§ **WHAT THIS TASK INVOLVES**
From the line that includes "Continue the Blender" to the last line of the data, quote each line precisely; both boundary lines belong in the answer.

§ **GIVEN DATA**

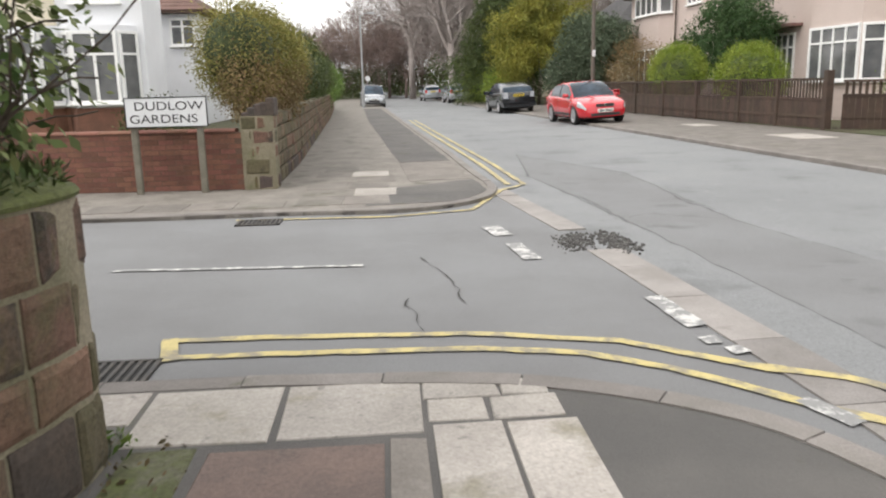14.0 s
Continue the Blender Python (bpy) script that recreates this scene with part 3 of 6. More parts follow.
# kerb stones laid along a line
def kerb(parent, line, length, width, z, z0=-0.2, gap=0.012, mat=M_kerb, s0=0.0, s1=None, name="kerb_stone", tip=0.012):
    fine = resample(line, 0.08)
    n = max(2, round(length / 0.08))
    i = int(s0 / 0.08)
    last = len(fine) - 1 if s1 is None else min(len(fine) - 1, int(s1 / 0.08))
    while i < last - 1:
        seg = fine[i:min(i + n, last) + 1]
        if len(seg) < 2:
            break
        # corner points: first, last and those between
        keep = seg[::max(1, len(seg) // 6)]
        if keep[-1] is not seg[-1]:
            keep.append(seg[-1])
        keep = [keep[0] + (keep[1] - keep[0]).normalized() * gap * 0.5, *keep[1:-1], keep[-1] - (keep[-1] - keep[-2]).normalized() * gap * 0.5]
        lift = random.uniform(-0.004, 0.004)
        outer, inner = keep, offset_line(keep, width)
        bm = bmesh.new()
        rows = []
        for o, q in zip(outer, inner):
            d = (q - o).normalized()
            rows.append([bm.verts.new((*o, z0)), bm.verts.new((*o, z + lift - tip)), bm.verts.new((*(o + d * tip), z + lift)), bm.verts.new((*q, z + lift)), bm.verts.new((*q, z0))])
        for a, b in zip(rows, rows[1:]):
            for k in range(4):
                bm.faces.new((a[k], b[k], b[k + 1], a[k + 1]))
        bm.faces.new(rows[0][::-1])
        bm.faces.new(rows[-1])
        bmesh.ops.recalc_face_normals(bm, faces=bm.faces[:])
        part(name, bm, mat, parent)
        i += n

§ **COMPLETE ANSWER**
Continue the Blender Python (bpy) script that recreates this scene with part 3 of 6. More parts follow.
# kerb stones laid along a line
def kerb(parent, line, length, width, z, z0=-0.2, gap=0.012, mat=M_kerb, s0=0.0, s1=None, name="kerb_stone", tip=0.012):
    fine = resample(line, 0.08)
    n = max(2, round(length / 0.08))
    i = int(s0 / 0.08)
    last = len(fine) - 1 if s1 is None else min(len(fine) - 1, int(s1 / 0.08))
    while i < last - 1:
        seg = fine[i:min(i + n, last) + 1]
        if len(seg) < 2:
            break
        # corner points: first, last and those between
        keep = seg[::max(1, len(seg) // 6)]
        if keep[-1] is not seg[-1]:
            keep.append(seg[-1])
        keep = [keep[0] + (keep[1] - keep[0]).normalized() * gap * 0.5, *keep[1:-1], keep[-1] - (keep[-1] - keep[-2]).normalized() * gap * 0.5]
        lift = random.uniform(-0.004, 0.004)
        outer, inner = keep, offset_line(keep, width)
        bm = bmesh.new()
        rows = []
        for o, q in zip(outer, inner):
            d = (q - o).normalized()
            rows.append([bm.verts.new((*o, z0)), bm.verts.new((*o, z + lift - tip)), bm.verts.new((*(o + d * tip), z + lift)), bm.verts.new((*q, z + lift)), bm.verts.new((*q, z0))])
        for a, b in zip(rows, rows[1:]):
            for k in range(4):
                bm.faces.new((a[k], b[k], b[k + 1], a[k + 1]))
        bm.faces.new(rows[0][::-1])
        bm.faces.new(rows[-1])
        bmesh.ops.recalc_face_normals(bm, faces=bm.faces[:])
        part(name, bm, mat, parent)
        i += n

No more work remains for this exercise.